Mercy and judgment are bound together in Psalm 101:1. Augustine therefore cautions his reader against assuming there will never be any punishment because of God's mercy. God's judgment can be severe, even where there is mercy (Augustine Psalms, loc. 336401, par. 1). Augustine also asks whether mercy is first in the list because the present time is the time of mercy. The mercy of God may be used to call to repentance, while the unrepentant receive judgment (Augustine Psalms, loc. 336411, par. 1). Augustine does find a recurring pattern of mercy leading to repentance for those who beliefe, but to judgment for those who reject God's will.
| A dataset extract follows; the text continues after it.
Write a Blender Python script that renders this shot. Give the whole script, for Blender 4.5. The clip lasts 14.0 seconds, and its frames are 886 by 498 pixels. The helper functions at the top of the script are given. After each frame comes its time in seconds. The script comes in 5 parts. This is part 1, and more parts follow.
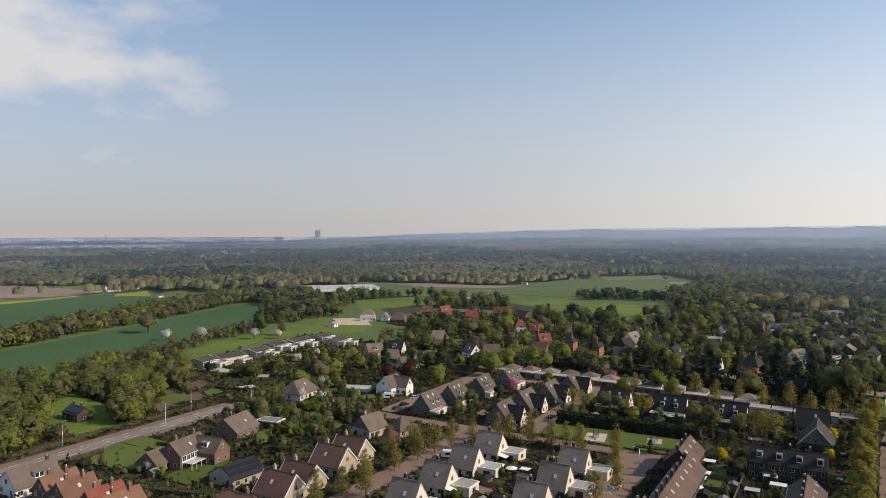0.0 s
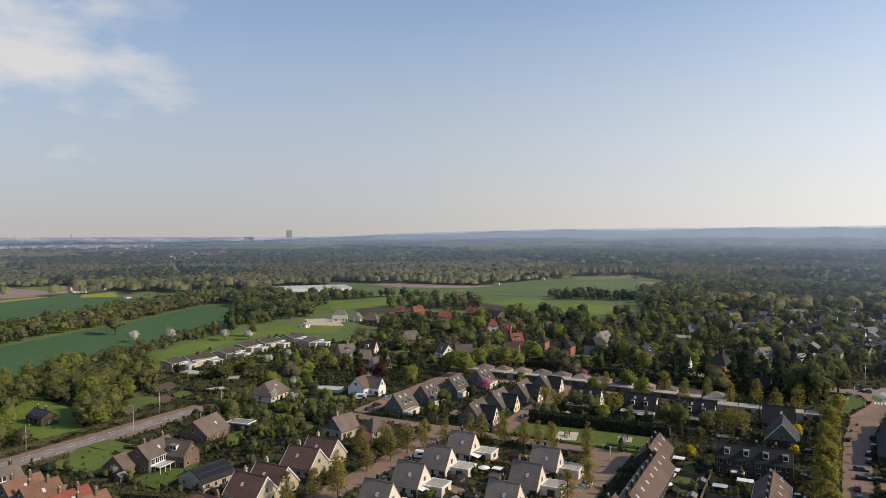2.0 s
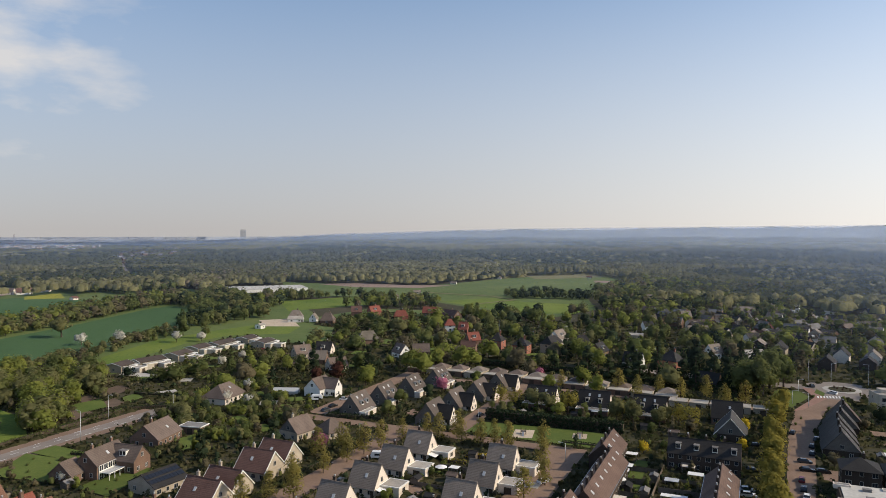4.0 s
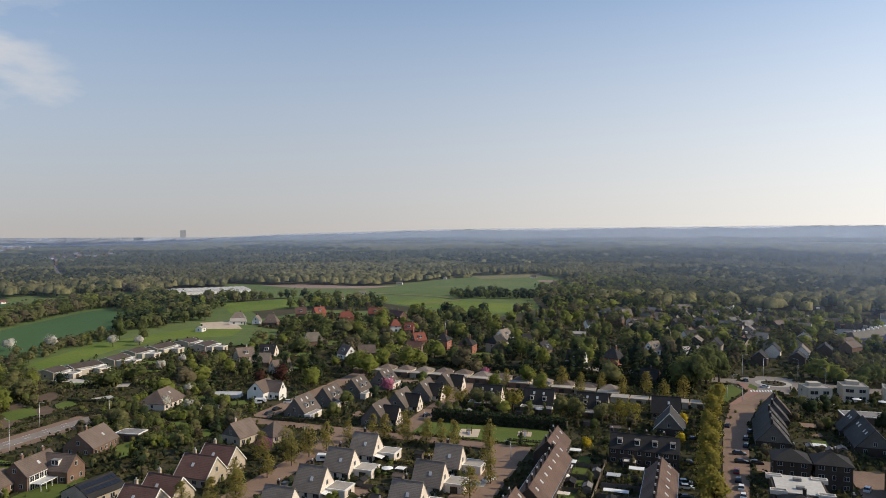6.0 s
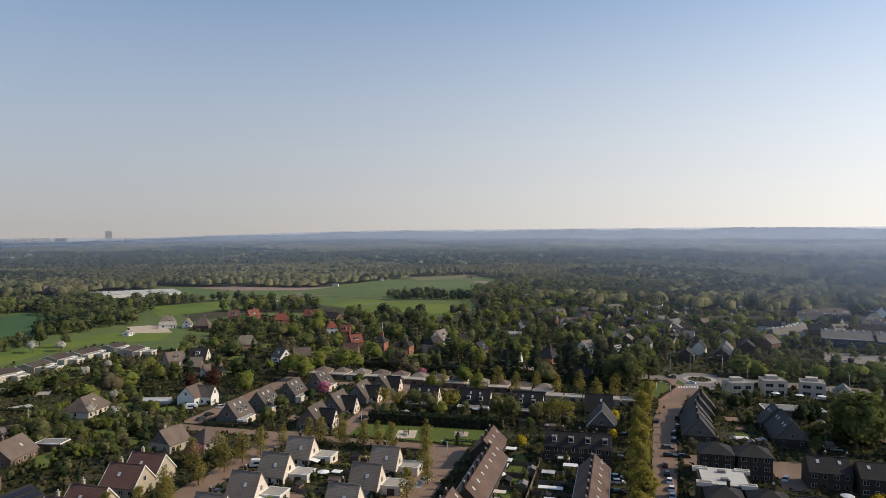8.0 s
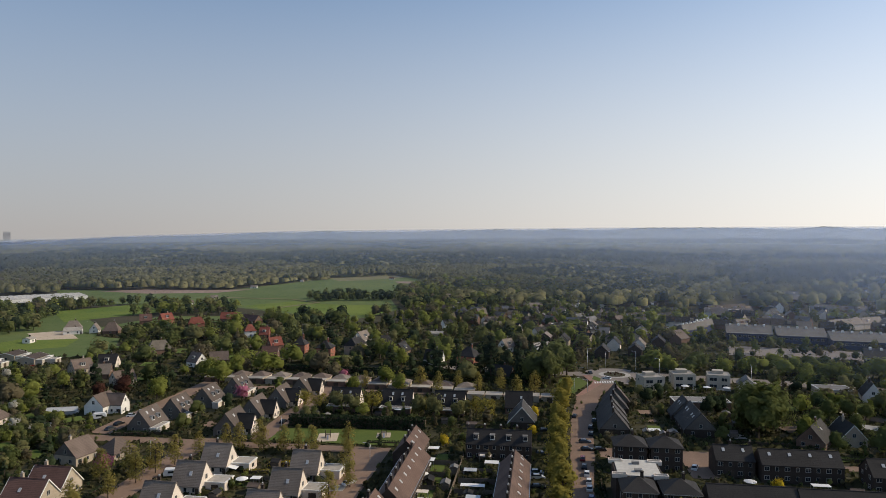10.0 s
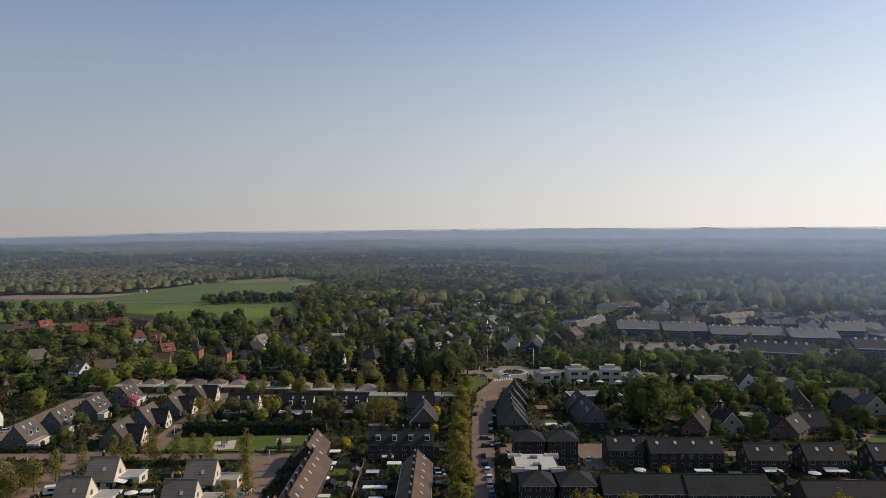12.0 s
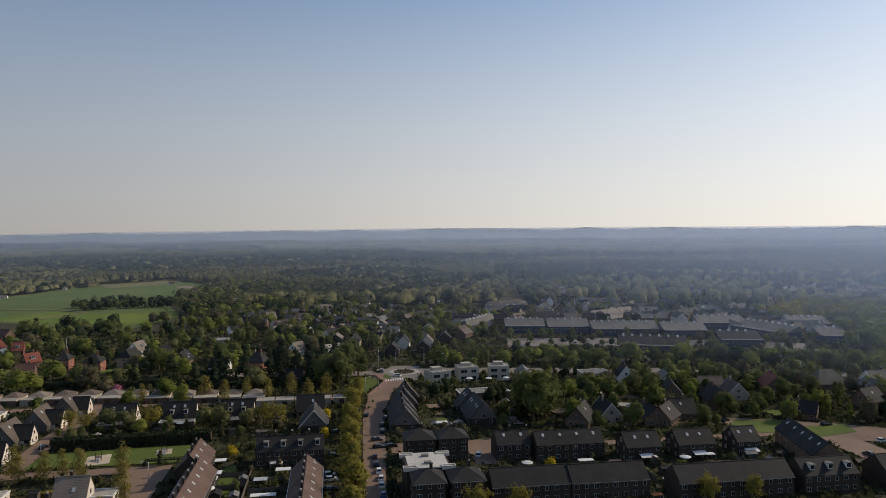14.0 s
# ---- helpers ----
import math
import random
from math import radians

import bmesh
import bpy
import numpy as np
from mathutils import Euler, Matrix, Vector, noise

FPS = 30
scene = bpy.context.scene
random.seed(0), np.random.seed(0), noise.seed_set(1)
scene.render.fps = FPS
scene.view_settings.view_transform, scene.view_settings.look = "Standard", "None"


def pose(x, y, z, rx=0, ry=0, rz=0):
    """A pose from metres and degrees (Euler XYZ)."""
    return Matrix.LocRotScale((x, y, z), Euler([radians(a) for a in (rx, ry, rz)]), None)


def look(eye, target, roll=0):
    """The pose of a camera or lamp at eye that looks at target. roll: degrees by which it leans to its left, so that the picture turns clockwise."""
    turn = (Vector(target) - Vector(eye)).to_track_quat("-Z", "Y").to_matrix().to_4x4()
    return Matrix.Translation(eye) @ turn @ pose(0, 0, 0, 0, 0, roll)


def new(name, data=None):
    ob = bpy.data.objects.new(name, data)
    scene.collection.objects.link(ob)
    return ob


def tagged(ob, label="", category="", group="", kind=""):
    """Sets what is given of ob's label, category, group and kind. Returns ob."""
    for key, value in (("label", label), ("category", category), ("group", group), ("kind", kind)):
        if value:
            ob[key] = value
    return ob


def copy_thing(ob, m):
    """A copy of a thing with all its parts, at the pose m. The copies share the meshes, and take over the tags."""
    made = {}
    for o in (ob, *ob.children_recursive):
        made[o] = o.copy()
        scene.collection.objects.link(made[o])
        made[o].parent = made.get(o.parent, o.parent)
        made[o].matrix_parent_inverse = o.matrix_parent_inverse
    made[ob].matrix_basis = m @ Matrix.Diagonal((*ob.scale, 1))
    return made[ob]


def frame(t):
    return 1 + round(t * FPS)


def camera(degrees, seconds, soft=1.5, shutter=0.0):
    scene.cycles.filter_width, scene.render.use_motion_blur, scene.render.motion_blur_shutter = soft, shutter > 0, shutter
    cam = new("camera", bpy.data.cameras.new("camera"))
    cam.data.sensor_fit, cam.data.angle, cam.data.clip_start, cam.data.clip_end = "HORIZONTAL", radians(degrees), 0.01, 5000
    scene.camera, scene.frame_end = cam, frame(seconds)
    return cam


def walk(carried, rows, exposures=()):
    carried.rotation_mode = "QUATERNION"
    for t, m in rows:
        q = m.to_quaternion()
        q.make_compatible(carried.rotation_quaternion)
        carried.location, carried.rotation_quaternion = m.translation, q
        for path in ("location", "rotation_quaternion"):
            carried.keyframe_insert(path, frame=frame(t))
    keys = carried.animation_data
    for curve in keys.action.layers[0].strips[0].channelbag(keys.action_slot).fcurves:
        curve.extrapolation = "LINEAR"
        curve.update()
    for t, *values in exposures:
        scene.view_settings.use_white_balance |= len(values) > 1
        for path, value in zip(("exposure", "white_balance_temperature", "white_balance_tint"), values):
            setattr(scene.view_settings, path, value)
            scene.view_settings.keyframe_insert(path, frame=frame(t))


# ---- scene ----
# camera: hovering high over the village, turning to the right
cam = camera(64.54, 14.0, soft=0.7)
EYE = Vector((0, 0, 75))


def heading(azimuth, pitch, roll):
    a, p = radians(azimuth), radians(pitch)
    ahead = Vector((math.sin(a) * math.cos(p), math.cos(a) * math.cos(p), math.sin(p)))
    return look(EYE, EYE + ahead * 100, roll)


PATH = [
    (0, -29.920, -1.547, -0.018),
    (0.5, -29.658, -1.554, 0.016),
    (1, -28.902, -1.551, 0.019),
    (1.5, -28.332, -1.542, 0.042),
    (2, -27.676, -1.534, 0.036),
    (2.5, -26.780, -1.544, 0.024),
    (3, -25.920, -1.550, 0.038),
    (5.5, -20.967, -1.545, 0.020),
    (6, -19.719, -1.525, 0.007),
    (6.5, -18.496, -1.491, 0.020),
    (7, -17.238, -1.470, 0.046),
    (7.5, -15.991, -1.445, 0.100),
    (8, -14.566, -1.429, 0.099),
    (10.5, -6.357, -1.382, 0.035),
    (11, -4.402, -1.370, 0.050),
    (11.5, -2.303, -1.346, -0.021),
    (12, -0.128, -1.330, -0.060),
    (12.5, 2.094, -1.324, -0.099),
    (13, 4.350, -1.323, -0.166),
    (13.5, 6.592, -1.321, -0.162),
    (14, 8.829, -1.327, -0.219),
]
walk(cam, [(t, heading(a, p, r)) for t, a, p, r in PATH], [(0, 0.0, 6950, 10), (3, 0.0, 6950, 10), (8, -0.12, 6950, 10), (11, -0.31, 6980, 10), (14, -0.52, 7000, 10)])

# daylight
SUN_AZ, SUN_EL = 73.0, 33.0
sun_way = Vector((math.sin(radians(SUN_AZ)) * math.cos(radians(SUN_EL)), math.cos(radians(SUN_AZ)) * math.cos(radians(SUN_EL)), math.sin(radians(SUN_EL))))
lamp = bpy.data.lights.new("sun", "SUN")
lamp.energy, lamp.angle, lamp.color = 3.85, radians(0.6), (1.0, 0.89, 0.72)
sun = new("sun", lamp)
sun.matrix_world = look(sun_way * 900, (0, 0, 0))


def link(nt, a, b):
    nt.links.new(a, b)


def node(nt, kind, **values):
    n = nt.nodes.new(kind)
    for k, v in values.items():
        if k == "op":
            n.operation = v
        elif k == "blend":
            n.data_type, n.blend_type = "RGBA", v
        else:
            n.inputs[k.replace("_", " ")].default_value = v
    return n


def calc(nt, op, a, b=None):
    n = nt.nodes.new("ShaderNodeMath")
    n.operation = op
    for i, v in enumerate((a, b)):
        if v is None:
            continue
        if isinstance(v, (int, float)):
            n.inputs[i].default_value = v
        else:
            link(nt, v, n.inputs[i])
    return n.outputs[0]


def mixed(nt, fac, a, b, blend="MIX"):
    n = nt.nodes.new("ShaderNodeMix")
    n.data_type, n.blend_type = "RGBA", blend
    for i, v in ((0, fac), (6, a), (7, b)):
        if isinstance(v, (int, float)):
            n.inputs[i].default_value = v
        elif isinstance(v, tuple):
            n.inputs[i].default_value = (*v, 1)
        else:
            link(nt, v, n.inputs[i])
    return n.outputs[2]


def ramp(nt, fac, lo, hi):
    n = nt.nodes.new("ShaderNodeMapRange")
    n.inputs["From Min"].default_value, n.inputs["From Max"].default_value = lo, hi
    link(nt, fac, n.inputs["Value"])
    return n.outputs[0]


world = bpy.data.worlds.new("sky")
scene.world = world
world.use_nodes = True
wn = world.node_tree
wn.nodes.clear()
sky = wn.nodes.new("ShaderNodeTexSky")
sky.sky_type, sky.sun_disc = "NISHITA", False
sky.sun_elevation, sky.sun_rotation = radians(SUN_EL), radians(SUN_AZ)
sky.altitude, sky.air_density, sky.dust_density, sky.ozone_density = 50, 1.0, 0.7, 2.0
geo = wn.nodes.new("ShaderNodeTexCoord")
sep = wn.nodes.new("ShaderNodeSeparateXYZ")
link(wn, geo.outputs["Generated"], sep.inputs[0])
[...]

The response to God's mercy, as expressed in verse two, is a singing with a harp (Augustine Psalms, loc. 336431, par. 3). This requires, as the Psalm says, walking in innocence. Augustine takes the innocent to be also merciful and readily pleased with good works. The one who is not innocent hates himself in one way or another (Augustine Psalms, loc. 336441, par. 3).
Verse three emphasizes the life of the innocent, who does not set anything evil up as an example (Augustine Psalms, loc. 336450, par. 4). The wicked sets himself up as just, so he is free to break God's law (Augustine Psalms, loc. 336461, par. 5). In contrast, in verse four, "when the wicked man departed from me, I knew him not" (Augustine Psalms, loc. 336466, par. 6). The righteous and the wicked are simply not in fellowship with one another.
The Psalmist continues in verse five even to say the righteous man will persecute the sins of the wicked (Augustine Psalms, loc. 336476, par. 7). It is not, to Augustine, a matter of avoiding the unrighteous altogether. However, the gatherings for meals and the attendant alliances are untrustworthy (Augustine Psalms, loc. 336496, par. 8).
In contrast, the faithful look to God (v. 6). The proud man is not included in God's house, but the humble are (Augustine Psalms, loc. 336507, par. 10). God's people are in the nature of God's house, showing mercy. Those who show no mercy will be scattered. Augustine concludes that the time for mercy is now (Augustine Psalms, loc. 336518, par. 12).